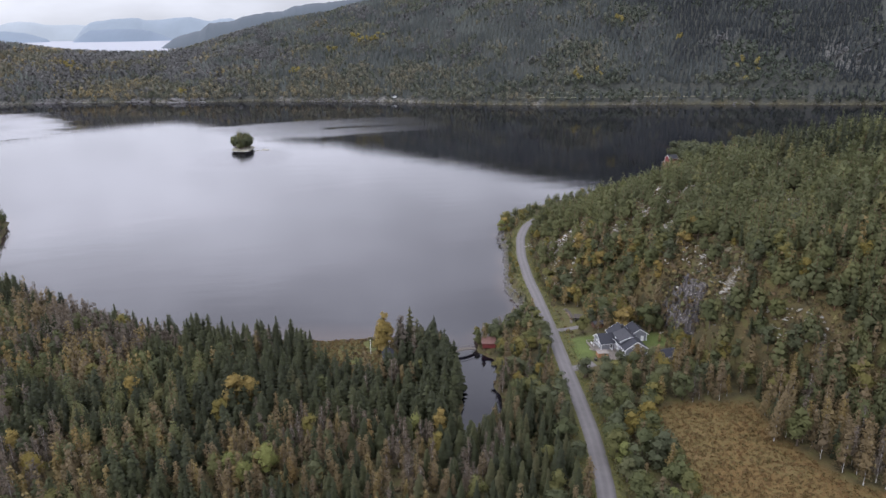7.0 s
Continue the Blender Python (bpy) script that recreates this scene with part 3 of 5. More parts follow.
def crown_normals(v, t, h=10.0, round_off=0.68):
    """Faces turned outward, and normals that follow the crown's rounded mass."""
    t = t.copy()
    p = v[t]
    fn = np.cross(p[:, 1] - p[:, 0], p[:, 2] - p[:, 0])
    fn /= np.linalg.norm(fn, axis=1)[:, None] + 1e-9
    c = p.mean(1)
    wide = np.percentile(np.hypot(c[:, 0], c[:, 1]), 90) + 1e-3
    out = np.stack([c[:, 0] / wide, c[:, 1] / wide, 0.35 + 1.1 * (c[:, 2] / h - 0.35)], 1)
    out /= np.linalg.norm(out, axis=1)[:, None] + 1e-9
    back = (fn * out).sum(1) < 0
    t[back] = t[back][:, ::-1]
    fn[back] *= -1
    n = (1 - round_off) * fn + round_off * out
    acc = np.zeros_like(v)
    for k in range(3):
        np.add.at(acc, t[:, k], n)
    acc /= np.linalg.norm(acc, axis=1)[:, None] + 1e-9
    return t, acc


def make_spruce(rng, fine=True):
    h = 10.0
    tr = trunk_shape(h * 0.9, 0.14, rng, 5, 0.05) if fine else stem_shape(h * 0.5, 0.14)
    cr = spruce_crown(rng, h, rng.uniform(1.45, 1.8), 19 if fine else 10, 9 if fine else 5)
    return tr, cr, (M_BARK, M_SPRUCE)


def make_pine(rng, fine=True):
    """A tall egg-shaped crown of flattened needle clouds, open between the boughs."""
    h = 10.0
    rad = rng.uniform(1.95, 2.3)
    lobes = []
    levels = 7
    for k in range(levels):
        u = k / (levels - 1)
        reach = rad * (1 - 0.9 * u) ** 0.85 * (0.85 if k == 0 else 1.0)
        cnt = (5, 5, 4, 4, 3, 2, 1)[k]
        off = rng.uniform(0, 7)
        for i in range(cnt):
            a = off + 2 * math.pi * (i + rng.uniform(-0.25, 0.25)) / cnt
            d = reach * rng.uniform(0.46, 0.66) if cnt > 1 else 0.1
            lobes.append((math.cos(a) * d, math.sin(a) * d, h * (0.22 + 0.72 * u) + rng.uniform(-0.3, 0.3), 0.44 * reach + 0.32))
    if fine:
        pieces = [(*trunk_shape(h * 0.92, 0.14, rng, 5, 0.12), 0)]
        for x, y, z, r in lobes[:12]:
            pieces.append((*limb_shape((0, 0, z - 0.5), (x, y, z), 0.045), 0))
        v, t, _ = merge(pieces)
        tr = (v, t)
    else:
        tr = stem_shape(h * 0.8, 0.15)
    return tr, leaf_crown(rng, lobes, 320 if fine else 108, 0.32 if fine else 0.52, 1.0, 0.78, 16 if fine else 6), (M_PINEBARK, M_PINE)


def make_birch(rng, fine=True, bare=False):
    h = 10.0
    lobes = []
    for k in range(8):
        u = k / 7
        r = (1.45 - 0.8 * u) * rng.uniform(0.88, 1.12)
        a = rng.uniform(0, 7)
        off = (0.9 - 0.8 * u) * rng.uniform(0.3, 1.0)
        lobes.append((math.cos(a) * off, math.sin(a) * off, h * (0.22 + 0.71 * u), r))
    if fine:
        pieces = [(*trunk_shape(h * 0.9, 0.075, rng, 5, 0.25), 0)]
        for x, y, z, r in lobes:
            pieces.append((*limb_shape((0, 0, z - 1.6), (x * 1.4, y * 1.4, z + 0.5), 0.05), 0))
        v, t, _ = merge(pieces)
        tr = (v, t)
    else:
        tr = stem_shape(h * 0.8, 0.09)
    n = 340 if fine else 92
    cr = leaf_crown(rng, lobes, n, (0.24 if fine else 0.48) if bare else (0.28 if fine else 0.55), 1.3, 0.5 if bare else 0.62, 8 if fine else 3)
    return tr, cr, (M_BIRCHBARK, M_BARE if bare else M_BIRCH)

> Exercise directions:
In your copy of the listing above, reproduce each line exactly and omit all pictures.

> Result below:
7.0 s
Continue the Blender Python (bpy) script that recreates this scene with part 3 of 5. More parts follow.
def crown_normals(v, t, h=10.0, round_off=0.68):
    """Faces turned outward, and normals that follow the crown's rounded mass."""
    t = t.copy()
    p = v[t]
    fn = np.cross(p[:, 1] - p[:, 0], p[:, 2] - p[:, 0])
    fn /= np.linalg.norm(fn, axis=1)[:, None] + 1e-9
    c = p.mean(1)
    wide = np.percentile(np.hypot(c[:, 0], c[:, 1]), 90) + 1e-3
    out = np.stack([c[:, 0] / wide, c[:, 1] / wide, 0.35 + 1.1 * (c[:, 2] / h - 0.35)], 1)
    out /= np.linalg.norm(out, axis=1)[:, None] + 1e-9
    back = (fn * out).sum(1) < 0
    t[back] = t[back][:, ::-1]
    fn[back] *= -1
    n = (1 - round_off) * fn + round_off * out
    acc = np.zeros_like(v)
    for k in range(3):
        np.add.at(acc, t[:, k], n)
    acc /= np.linalg.norm(acc, axis=1)[:, None] + 1e-9
    return t, acc


def make_spruce(rng, fine=True):
    h = 10.0
    tr = trunk_shape(h * 0.9, 0.14, rng, 5, 0.05) if fine else stem_shape(h * 0.5, 0.14)
    cr = spruce_crown(rng, h, rng.uniform(1.45, 1.8), 19 if fine else 10, 9 if fine else 5)
    return tr, cr, (M_BARK, M_SPRUCE)


def make_pine(rng, fine=True):
    """A tall egg-shaped crown of flattened needle clouds, open between the boughs."""
    h = 10.0
    rad = rng.uniform(1.95, 2.3)
    lobes = []
    levels = 7
    for k in range(levels):
        u = k / (levels - 1)
        reach = rad * (1 - 0.9 * u) ** 0.85 * (0.85 if k == 0 else 1.0)
        cnt = (5, 5, 4, 4, 3, 2, 1)[k]
        off = rng.uniform(0, 7)
        for i in range(cnt):
            a = off + 2 * math.pi * (i + rng.uniform(-0.25, 0.25)) / cnt
            d = reach * rng.uniform(0.46, 0.66) if cnt > 1 else 0.1
            lobes.append((math.cos(a) * d, math.sin(a) * d, h * (0.22 + 0.72 * u) + rng.uniform(-0.3, 0.3), 0.44 * reach + 0.32))
    if fine:
        pieces = [(*trunk_shape(h * 0.92, 0.14, rng, 5, 0.12), 0)]
        for x, y, z, r in lobes[:12]:
            pieces.append((*limb_shape((0, 0, z - 0.5), (x, y, z), 0.045), 0))
        v, t, _ = merge(pieces)
        tr = (v, t)
    else:
        tr = stem_shape(h * 0.8, 0.15)
    return tr, leaf_crown(rng, lobes, 320 if fine else 108, 0.32 if fine else 0.52, 1.0, 0.78, 16 if fine else 6), (M_PINEBARK, M_PINE)


def make_birch(rng, fine=True, bare=False):
    h = 10.0
    lobes = []
    for k in range(8):
        u = k / 7
        r = (1.45 - 0.8 * u) * rng.uniform(0.88, 1.12)
        a = rng.uniform(0, 7)
        off = (0.9 - 0.8 * u) * rng.uniform(0.3, 1.0)
        lobes.append((math.cos(a) * off, math.sin(a) * off, h * (0.22 + 0.71 * u), r))
    if fine:
        pieces = [(*trunk_shape(h * 0.9, 0.075, rng, 5, 0.25), 0)]
        for x, y, z, r in lobes:
            pieces.append((*limb_shape((0, 0, z - 1.6), (x * 1.4, y * 1.4, z + 0.5), 0.05), 0))
        v, t, _ = merge(pieces)
        tr = (v, t)
    else:
        tr = stem_shape(h * 0.8, 0.09)
    n = 340 if fine else 92
    cr = leaf_crown(rng, lobes, n, (0.24 if fine else 0.48) if bare else (0.28 if fine else 0.55), 1.3, 0.5 if bare else 0.62, 8 if fine else 3)
    return tr, cr, (M_BIRCHBARK, M_BARE if bare else M_BIRCH)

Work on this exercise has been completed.